While my cold bones were eating up the heat my son was giving off, I read a lot about the criticisms of Waldorf schools, and despite the negatives that were provided, I still think I need to check it out for myself. From the superficial look I've had into this type of school, it actually looks quite appealing to me, as it really respects the spiritual being through its journey of life. If my mother knew of this type of school and had access to it for me and my sister, I am quite certain that she and I would have attended one, at least for a few years. I don't know that Kim or I would have stayed in one, as she and I are both naturally competitive and need strong challenge, but we would have been exposed.

Waldorf is based on the principles of Rudolf Steiner, and his teachings on Anthroposophy, and were documented in the early 20's. Despite the spirituality of the teachings, I don't know that I can be fully on the Anthroposophy train, as Steiner comes from Nazi Germany and some of his teachings reflect that time (This is a statement based on what I've read OF Steiner. I have not ever read any of his actual writings or transcripts).

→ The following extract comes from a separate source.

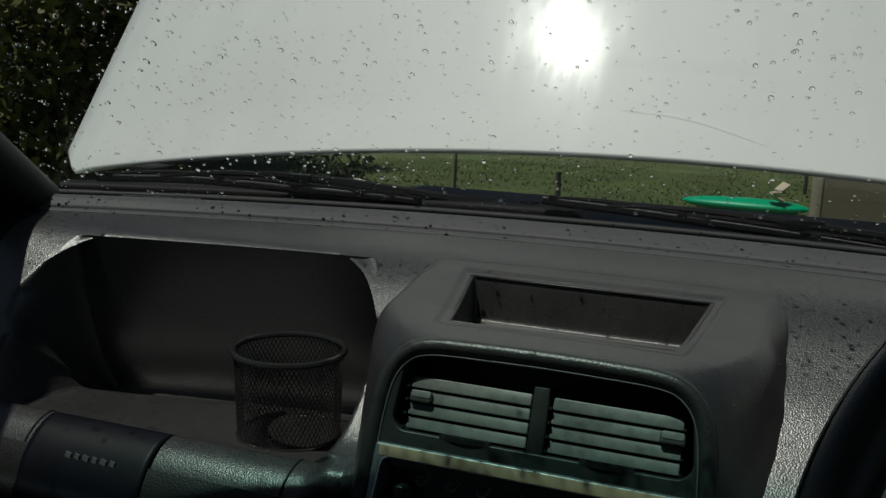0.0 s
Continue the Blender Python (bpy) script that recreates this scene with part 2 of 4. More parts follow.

Like all school systems, there are positive and negative aspects of the Waldorf system. What I want is a place that will support, encourage, and challenge my son while respecting our family and our choices. I am not sure I will find that in a public school (sorry, Kup!).

Ultimately, my take home today was that all of the schools are different, and the experience will depend on the school. Hopefully, I'll be able to figure all of this out in the next few years before Uli heads off to school (3 years is enough, right?)